Por eso es regla elemental de una verdadera democracia el respeto a la libertad de pensamiento filosófico, científico y cultural y, con ella, la libertad de comunicación, de palabra.

La defensa del derecho de los padres a la educación de los hijos, la libertad para que puedan escoger las escuelas que en conciencia prefieran, es uno de los imperativos que el ciudadano ha de lograr que sean respetados en el presente y en el futuro de un país. La educación —conviene decirlo— no es un servicio público, si por tal se entiende un monopolio excluyente del Estado, como si los niños y jóvenes fueran bienes de dominio público. Ha de quedar bien claro —hay que repetirlo hasta la saciedad— que los hijos son de los padres, que los hijos no son del Estado. Donde son del Estado, no existe libertad ni democracia, sino tiránico y refinado totalitarismo. La educación es un servicio, sí, pero un servicio social, una gran empresa colectiva que la sociedad entera —padres de familia, instituciones, grupos de ciudadanos, etc.— tienen el derecho y a veces el deber cívico de promover. Y el Estado ha de reconocer que, cuando esos centros ofrecen las garantías que el bien común demanda, la función social que cumplen será, cuando menos, tan valiosa y respetable como la de las escuelas estatales.

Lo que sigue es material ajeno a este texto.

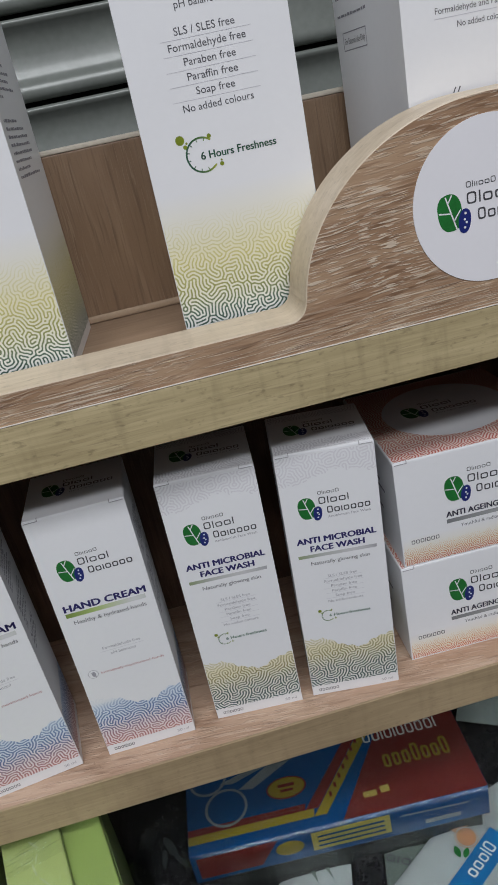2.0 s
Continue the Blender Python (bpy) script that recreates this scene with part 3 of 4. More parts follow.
def small_carton(label, sub, names, foil, lines, wash, shift, pale):
    ob = carton_blank("small_carton", label, GROUP, SW, SD, SH)
    fr, tp, ri, le = front_of(SW, SD, SH), top_of(SW, SD, SH), right_of(SW, SD, SH), left_of(SW, SD, SH)
    word_mark(ob, fr, 0.0014, 0.1152, 0.83, sub)
    word_mark(ob, tp, 0.0014, 0.0265, 0.83, sub or "Hand Cream")
    for text, half, base, cap in names:
        printed("product_name", words(text, 0.0004 - half, 0.0006 + half, base, cap, 0.066), fr, M_NAVY, ob, "bold navy product name")
    zb = names[-1][2] - 0.0033
    printed("foil_bar", bar(-0.0188, 0.0190, zb, zb + (0.0018 if sub else 0.0024)), fr, foil, ob, "shiny foil bar with painted-in reflections")
    edge = cloud_edge(0.0268, 0.0068, shift[0] * 0.01)
    low = 0.0062
    us = np.linspace(-SW / 2 + 0.0003, SW / 2 - 0.0003, 60)
    ring = [(float(u), low) for u in us] + [(float(u), float(edge(u))) for u in us[::-1]]
    n = len(us)
    quads = [[i, i + 1, 2 * n - 2 - i, 2 * n - 1 - i] for i in range(n - 1)]
    printed("colour_wash", (ring, quads), fr, wash, ob, "pale colour fade with a cloud-like edge", -0.00004)
    printed("maze_print", maze(-SW / 2 + 0.0003, SW / 2 - 0.0003, low, 0.045, lambda u, v: edge(u) - v, 0.10, shift), fr, lines, ob, "labyrinth line print")
    for face in (ri, le):
        printed("colour_wash", bar(0.0003, SD - 0.0003, low, 0.034), face, wash, ob, "pale colour fade", -0.00004)
        printed("maze_print", maze(0.0003, SD - 0.0003, low, 0.034, None, 0.10, (shift[0] + 90, shift[1])), face, lines, ob, "labyrinth line print")
        side_text(ob, face, 0.008, 40, 0.0024, 0.070, 0.124, 0.55)
    if pale:
        low2 = cloud_edge(0.1300, -0.0040, 0.3)
        printed("maze_print", maze(-SW / 2 + 0.0003, SW / 2 - 0.0003, 0.122, SH - 0.0012, lambda u, v: v - low2(u), 0.1, (shift[0] + 40, 60)), fr, M_MAZE_PALE, ob, "pale grey labyrinth print")
        printed("maze_print", maze(-SW / 2 + 0.001, SW / 2 - 0.001, 0.001, SD - 0.002, lambda u, v: np.maximum(0.010 - v, v - 0.036), 0.1, (shift[0] + 20, 20)), tp, M_MAZE_PALE, ob, "pale grey labyrinth print")
    bottom_line(ob, fr, SW)
    return ob, fr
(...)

La razón definitiva en favor de la elección de escuela es la libertad. Permitir a los padres escoger la escuela de sus hijos es valioso en sí mismo, con independencia de los resultados.

Tanto la escuela pública (la educación estatal no es algo que interese sólo al Estado; al contrario, interesa a todos los ciudadanos, que son quienes con sus impuestos la mantienen. Y es interés de todos el que la calidad de la enseñanza que imparta sea la mejor posible. La escuela estatal no es propiedad del Estado o de los partidos; debe estar al servicio de la familia y de la sociedad); tanto la escuela pública —decíamos— como el derecho de los ciudadanos a crear y dirigir centros de enseñanza son subsidiarios, están al servicio de la libertad original de los padres a proveer a la educación de sus hijos según sus convicciones y preferencias.

La escuela concertada no se justifica en que sea mejor o peor que la de titularidad de la Administración pública, sino en que es cualitativamente (de cualidad, no de calidad) distinta. El ideario la hace distinta. La libertad de enseñanza debe suponer la existencia de múltiples idearios entre los que elegir.

El modelo único en educación es un atraso, y la sociedad moderna exige diversidad de escuelas: entre otras cosas, porque la diversidad es fruto de la libre iniciativa, fuente a su vez de la innovación. Si se deja a las escuelas autonomía para adoptar distintos estilos y experimentar ideas, mejorará la calidad de la enseñanza, cosa que difícilmente se consigue con imposiciones desde arriba.

Colaborar con los marxistas en el intento de mejorar el sistema educativo es una ingenuidad. Por más que hablen de democracia, de libertad, de justicia, de igualdad, no podemos pensar que son conceptos que patrocinen, porque su aceptación implica siempre un valor previo, una concepción del hombre y del mundo como ya dados, que para la filosofía marxista no tienen sentido alguno, puesto que lo que postula es precisamente lo contrario: un hombre y un mundo por hacer. Es comprensible que esta realidad no sea fácil de entender: el mismo Marx declaró que, en ocasiones, no tuvo más remedio que hablar de justicia y de libertad a causa —dice él— de la estupidez de sus colaboradores. Si a estos les resultaba difícil de entender, no es extraño que a quienes no comulgan con sus ideas, les resulte aún más difícil. Pero es de esperar que, al menos, no se nos pueda también llamar algún día estúpidos. Porque tendrán doblemente razón para hacerlo.

Aceptar el análisis económico marxista supone, además de una falta de formación meramente económica, aceptar el inicio mismo del planteamiento marxista, que es de una coherencia interna férrea.

Por todas partes se habla de derechos y desde todos los ángulos se clama por la libertad.